Additionally, consider the following when you configure runtime roles for Amazon EMR.

  • Amazon EMR supports runtime roles in all commercial AWS Regions.

  • Amazon EMR steps support Apache Spark and Apache Hive jobs with runtime roles when you use release emr-6.7.0 or later.

  • SageMaker Studio supports Spark, Hive, and Presto queries with runtime roles when you use release emr-6.9.0 or later.

  • The following notebook kernels in SageMaker support runtime roles:

    • DataScience – Python 3 kernel

    • DataScience 2.0 – Python 3 kernel

    • DataScience 3.0 – Python 3 kernel

    • SparkAnalytics 1.0 – SparkMagic and PySpark kernels

    • SparkAnalytics 2.0 – SparkMagic and PySpark kernels

    • SparkMagic – PySpark kernel

  • Amazon EMR supports steps that use RunJobFlow only at the time of cluster creation. This API doesn't support runtime roles.

  • Amazon EMR doesn't support runtime roles on clusters that you configure to be highly-available.

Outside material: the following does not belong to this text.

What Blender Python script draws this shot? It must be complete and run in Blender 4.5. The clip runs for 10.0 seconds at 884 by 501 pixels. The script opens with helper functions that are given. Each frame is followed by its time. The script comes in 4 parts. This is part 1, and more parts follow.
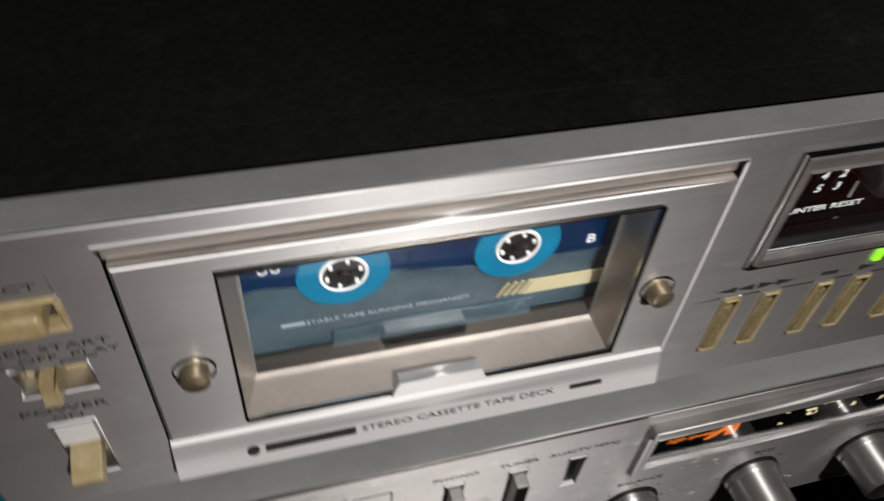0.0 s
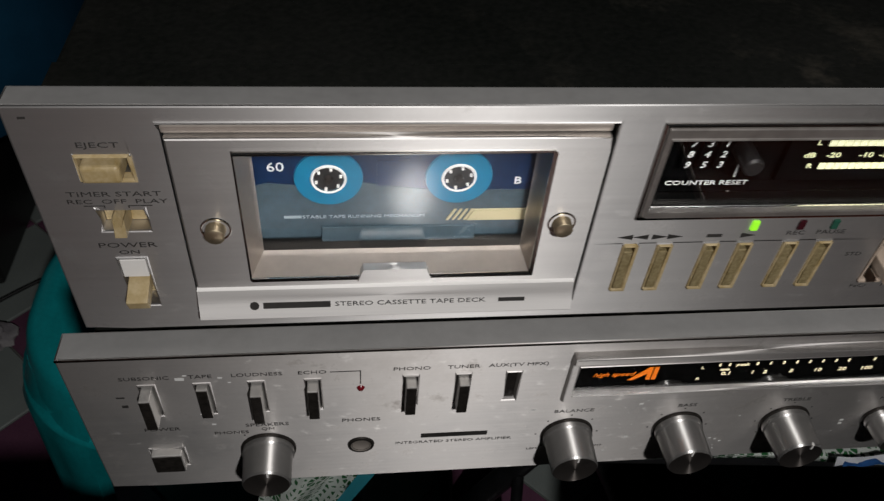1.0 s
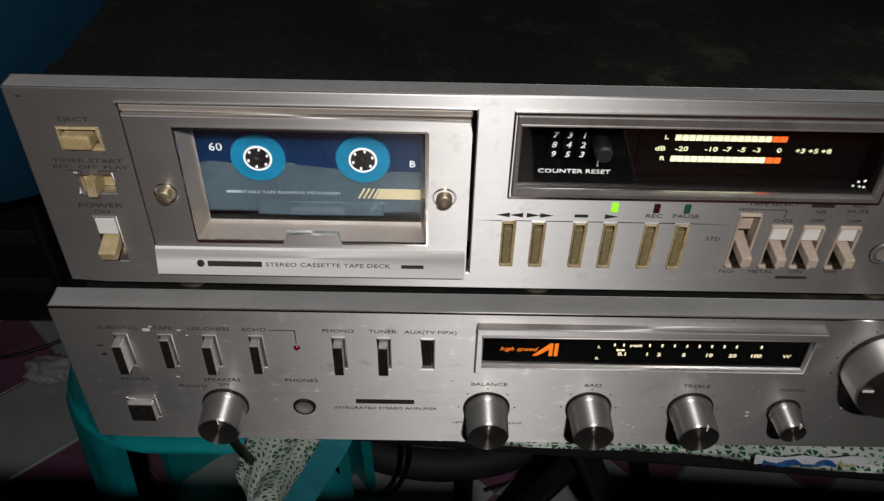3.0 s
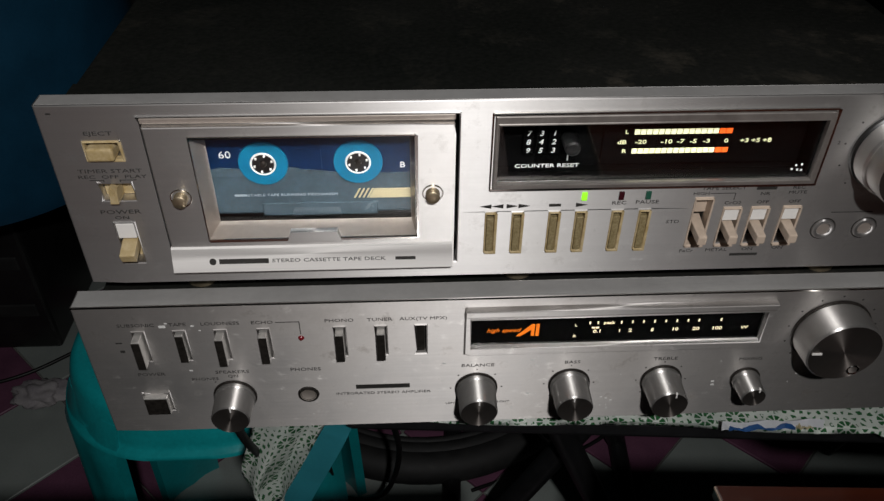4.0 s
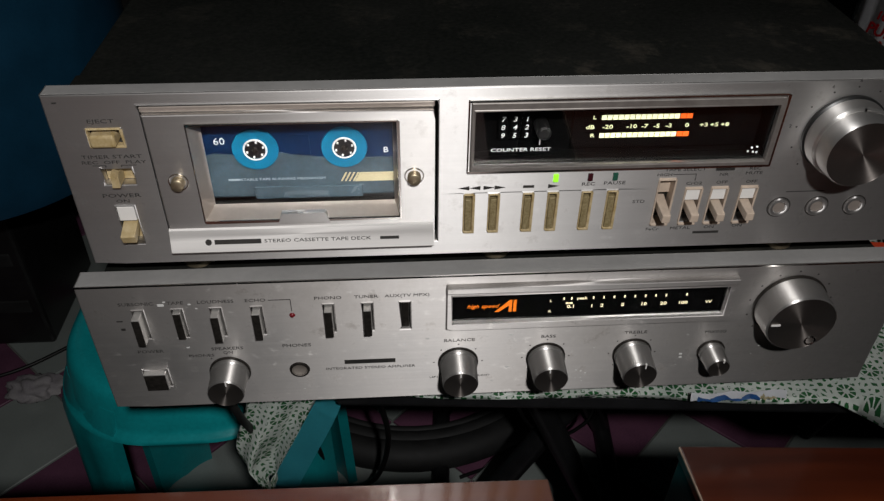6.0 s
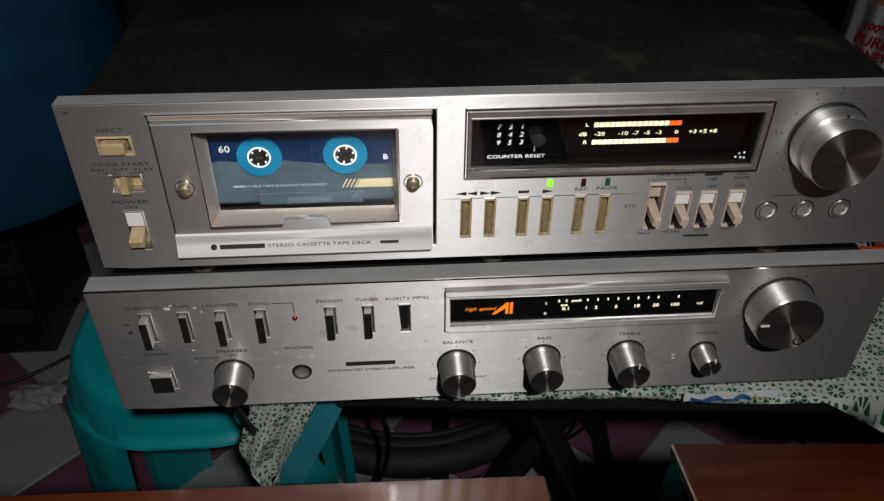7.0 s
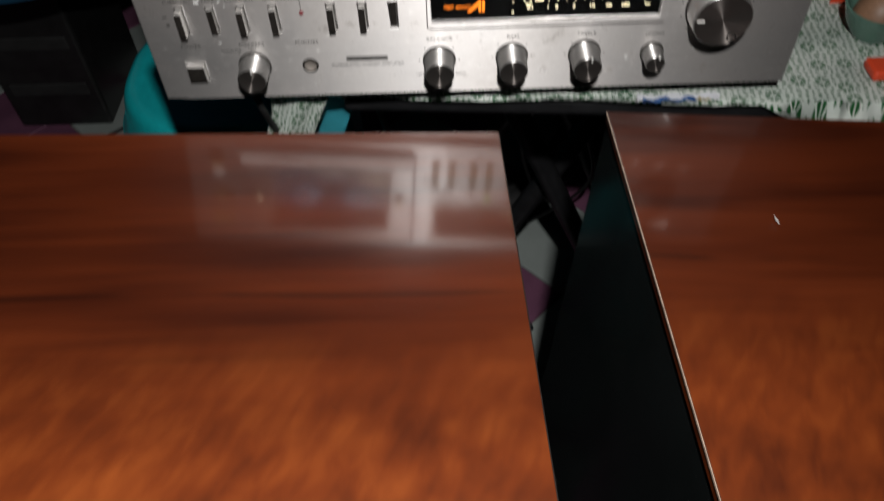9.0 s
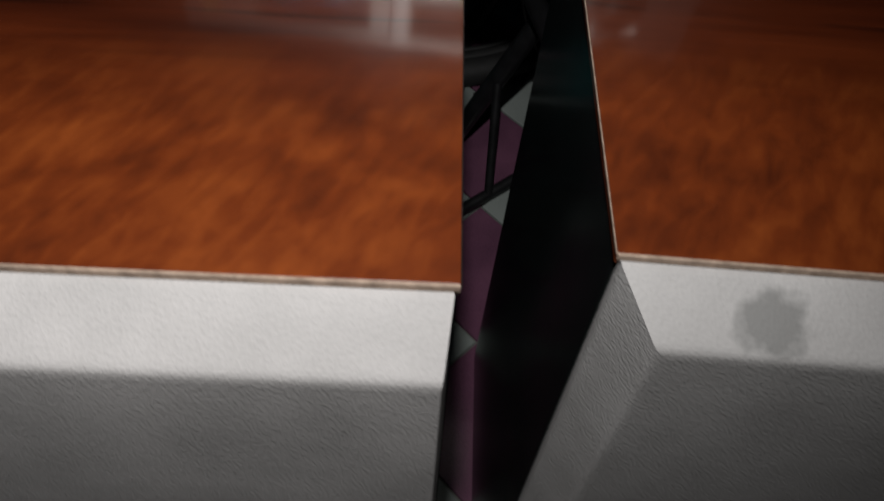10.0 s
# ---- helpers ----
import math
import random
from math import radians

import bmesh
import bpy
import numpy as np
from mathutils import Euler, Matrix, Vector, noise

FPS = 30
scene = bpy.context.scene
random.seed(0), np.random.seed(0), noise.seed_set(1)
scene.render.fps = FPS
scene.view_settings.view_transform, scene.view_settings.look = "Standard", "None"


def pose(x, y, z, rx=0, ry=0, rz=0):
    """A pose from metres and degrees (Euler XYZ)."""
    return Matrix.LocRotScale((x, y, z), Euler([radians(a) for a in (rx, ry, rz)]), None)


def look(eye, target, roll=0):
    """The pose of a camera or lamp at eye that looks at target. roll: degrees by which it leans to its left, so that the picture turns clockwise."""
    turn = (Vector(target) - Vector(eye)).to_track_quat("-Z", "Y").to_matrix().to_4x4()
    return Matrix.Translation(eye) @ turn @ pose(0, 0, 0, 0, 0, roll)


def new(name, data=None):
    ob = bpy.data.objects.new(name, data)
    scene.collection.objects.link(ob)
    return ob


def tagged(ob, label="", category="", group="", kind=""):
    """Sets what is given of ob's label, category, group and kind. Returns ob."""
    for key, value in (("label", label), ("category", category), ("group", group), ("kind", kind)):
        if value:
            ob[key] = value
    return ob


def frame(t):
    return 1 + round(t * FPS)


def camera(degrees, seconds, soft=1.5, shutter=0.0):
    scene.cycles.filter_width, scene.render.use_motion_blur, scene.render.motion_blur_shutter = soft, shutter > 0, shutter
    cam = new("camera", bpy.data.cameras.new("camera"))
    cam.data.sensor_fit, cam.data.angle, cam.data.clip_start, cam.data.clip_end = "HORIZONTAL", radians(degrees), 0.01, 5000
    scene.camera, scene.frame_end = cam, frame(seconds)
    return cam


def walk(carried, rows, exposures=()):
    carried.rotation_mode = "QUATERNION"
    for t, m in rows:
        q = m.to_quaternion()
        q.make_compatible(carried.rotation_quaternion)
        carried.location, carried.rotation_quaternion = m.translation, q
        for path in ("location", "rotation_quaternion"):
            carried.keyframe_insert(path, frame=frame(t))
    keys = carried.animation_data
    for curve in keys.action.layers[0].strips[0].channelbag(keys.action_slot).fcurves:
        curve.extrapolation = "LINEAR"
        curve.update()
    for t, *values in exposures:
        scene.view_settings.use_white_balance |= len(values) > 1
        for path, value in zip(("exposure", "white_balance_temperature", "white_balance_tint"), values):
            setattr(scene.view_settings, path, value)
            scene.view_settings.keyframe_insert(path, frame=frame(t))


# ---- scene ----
cam = camera(59.0, 10.0, soft=1.35, shutter=0.5)
PATH = [
    (0, (0.065, -0.1, 0.285), (0.518, 1.182, -1.182), 5.8),
    (0.5, (0.08, -0.137, 0.295), (0.429, 1.185, -1.165), 9.2),
    (1, (0.089, -0.174, 0.312), (0.317, 1.217, -1.108), 5.4),
    (1.5, (0.13, -0.187, 0.316), (0.239, 1.244, -1.078), 3.2),
    (2, (0.15, -0.199, 0.318), (0.186, 1.233, -1.077), 2.5),
    (2.5, (0.153, -0.221, 0.317), (0.153, 1.269, -1.017), 1.8),
    (4, (0.143, -0.277, 0.333), (0.231, 1.293, -0.903), 0.7),
    (4.5, (0.146, -0.288, 0.335), (0.201, 1.284, -0.901), -0.1),
    (5, (0.149, -0.294, 0.337), (0.239, 1.271, -0.906), 0.8),
    (5.5, (0.147, -0.296, 0.338), (0.257, 1.266, -0.905), 0.9),
    (7, (0.145, -0.313, 0.345), (0.263, 1.271, -0.871), 0.6),
    (7.5, (0.148, -0.313, 0.346), (0.261, 1.263, -0.88), 0.0),
    (8, (0.158, -0.333, 0.353), (0.252, 1.154, -0.98), 0.0),
    (8.5, (0.172, -0.392, 0.341), (0.177, 0.997, -1.098), -2.9),
    (8.8, (0.175, -0.417, 0.341), (0.167, 0.922, -1.144), -2.0),
    (9, (0.179, -0.435, 0.347), (0.163, 0.844, -1.19), -2.2),
    (9.5, (0.194, -0.498, 0.329), (0.142, 0.667, -1.296), -1.6),
    (9.7, (0.204, -0.514, 0.325), (0.14, 0.634, -1.311), -1.4),
    (10, (0.22, -0.529, 0.319), (0.153, 0.572, -1.349), -0.9),
]
walk(cam, [(t, look(e, g, r)) for t, e, g, r in PATH],
     exposures=[(0, -0.7), (0.5, -1.0), (1, -0.9), (2, -0.8), (2.5, -0.75), (4, -0.7), (5.5, -0.65), (7.5, -0.6), (8, -0.45), (8.5, 0.12), (9, 0.25), (9.5, 0.2), (9.7, 0.0), (10, -0.4)])

# ---- world and light: a dark room lit by the small lamp of a hand-held phone ----
world = bpy.data.worlds.new("world")
scene.world = world
world.use_nodes = True
world.node_tree.nodes["Background"].inputs[0].default_value = (0.35, 0.45, 0.6, 1)
world.node_tree.nodes["Background"].inputs[1].default_value = 0.01
lamp = bpy.data.lights.new("phone_lamp", "SPOT")
lamp.spot_size, lamp.spot_blend = radians(112), 1.0
lamp.energy, lamp.shadow_soft_size, lamp.color = 21.0, 0.012, (1.0, 0.985, 0.97)
lamp_ob = new("phone_lamp", lamp)
lamp_ob.matrix_world = look((0.214, -0.470, 0.555), (0.060, -0.13, 0.02))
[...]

  • You must escape your Bash command arguments when running commands with the command-runner.jar JAR file:

    aws emr add-steps --cluster-id <cluster-id> --steps '[{"Name":"sample-step","ActionOnFailure":"CONTINUE","Jar":"command-runner.jar","Properties":"","Args":["bash","-c","\"aws s3 ls\""],"Type":"CUSTOM_JAR"}]' --execution-role-arn <IAM_ROLE_ARN>
  • Runtime roles don't provide support for controlling access to on-cluster resources, such as HDFS and HMS.